La revolución del fin del mundo

Juan Miguel Zunzunegui

Fragmento

cap-1

EN LA REVOLUCIÓN DE DIOS

La historia nos llevó hasta Roma, uno de tantos imperios que ha determinado el rumbo de la humanidad. Cada imperio ha nacido, ha llegado a su gloria y se ha enfrentado a su decadencia y muerte.

Pero nada muere en realidad en la existencia o en la historia, cada imperio es resultado de procesos, sincretismos, fusiones de culturas e ideas anteriores, cada uno toma su correspondiente cúmulo de pasado, lo adopta, lo adapta, lo transforma; y así, al caer el imperio, deja su propia impronta, su sello que influenciará en lo que esté por venir.

En la historia como en la física, tal y como nos dijo Einstein, nada se destruye, sólo se transforma. Y nada podría ser lo que es sin cada detalle del cúmulo de pasado que lo precede. Roma no habría sido lo que fue sin la cultura griega, que a su vez fue forjada en gran medida por su contacto con lo egipcio y su guerra con lo persa.

Nada es independiente en la historia. Lo persa fue lo que fue, a causa de su invasión a lo indio, a la cultura védica; y lo egipcio nunca dejó de interactuar con lo mesopotámico, que a su vez recibió la influencia de lo persa y por añadidura de lo indio. Mucho más que una línea recta, la historia es una gran telaraña cósmica, como la red de Indra descrita por la cultura védica, donde todo es tan interdependiente que no queda más que aceptar que todo es lo mismo.

Todos los imperios, desde el origen de la civilización hasta Roma, no habrían sido posibles sin una estructura jurídica, religiosa y mitológica que no habría sido posible sin la escritura, que a la vez habría sido imposible sin un orden social y un esquema de jerarquías, que fue resultado de las necesidades derivadas de descubrir y desarrollar la agricultura, cosa que no habríamos logrado sin nuestro pensamiento abstracto y creatividad, que se desarrollaron en algún punto de nuestra migración para poblar el mundo, pero que son en realidad un absoluto misterio.

Roma fue creciendo, como ciudad, monarquía, república e imperio, en lo que en aquellos tiempos era el rincón más alejado del mundo conocido: Europa Occidental.
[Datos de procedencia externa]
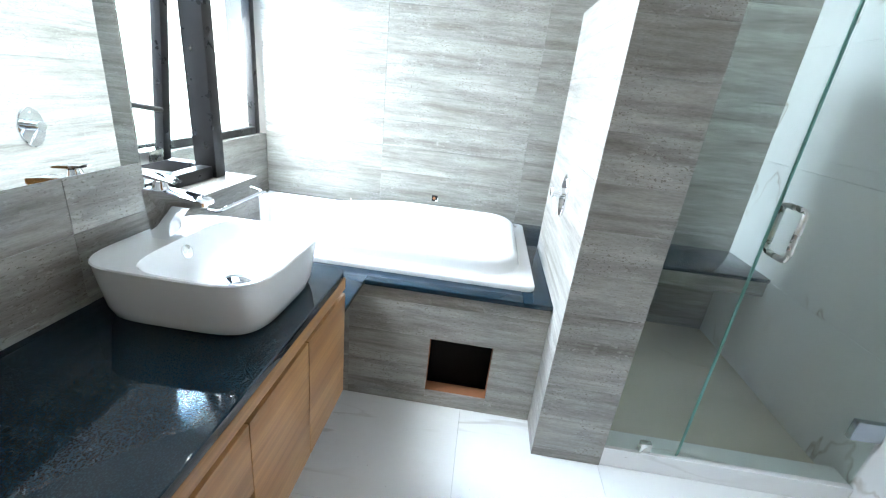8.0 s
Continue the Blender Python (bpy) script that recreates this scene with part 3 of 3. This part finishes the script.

La civilización nació en el Medio Oriente y de ahí se fue extendiendo por milenios a lo largo de una gran franja de la civilización que abarca del Mediterráneo oriental a la lejana China.

En ese mundo, evidentemente el centro era lo que hoy llamamos Medio Oriente, el punto del globo donde con el tiempo confluyeron todas las culturas, donde se conocieron casi todas las mitologías, se fusionaron las cosmovisiones, y con el paso del tiempo, nacieron las religiones monoteístas.

A partir de la era Axial (volumen 3: La revolución axial), la humanidad comenzó a forjar una segunda generación de imperios, como Persia, como el de Alejandro, como Roma. Nuestra creatividad nos hizo descubrir más y mejores formas de transformar el ambiente y generar riqueza, lo cual permitió imperios más prósperos y poderosos, con mayor necesidad de control y por lo tanto con poderes más centralizados.

Esa realidad económica y política hizo que en el campo de lo religioso se fuera transitando al monoteísmo. Muchos dioses implican división de poder entre varias castas sacerdotales, y cultos libres permiten al individuo buscar sus propios caminos. Un solo Dios, con un solo cuerpo dogmático, con un solo corpus de leyes, y un solo representante, es la mejor forma que encontraron las elites de la humanidad para consolidar el poder.

Esa fue la historia de Roma, una civilización que nació, creció y se desarrolló en un ambiente plural, pagano y politeísta, fusión de oriente y occidente, y que conforme se fue convirtiendo en imperio fue promoviendo y privilegiando los cultos solares, hasta fundir todas las religiones en una sola; el Sol Invicto, cuyo Pontifex Maximus era el emperador.

Uno de esos emperadores, Constantino, sincretizó todo lo anterior en el cristianismo, y en el año 325 convocó en la ciudad de Nicea, el concilio en el que nació la Iglesia Católica, una institución que, con Jesús y Dios como pretexto, se convirtió en la última gran estructura depositaria del poder romano, y desde luego, en su gran herencia. El imperio no murió, sobrevivió y sobrevive en forma de su religión y su Iglesia.

Los años se cuentan antes y después de Cristo porque ese es el calendario europeo, y Europa conquistó el mundo. Bien se podría contar como antes y después de Roma; la frontera de la historia donde lo occidental comenzó a despertar, a crecer, y lentamente imponerse sobre lo oriental, por lo menos en términos de conquista y de dominio.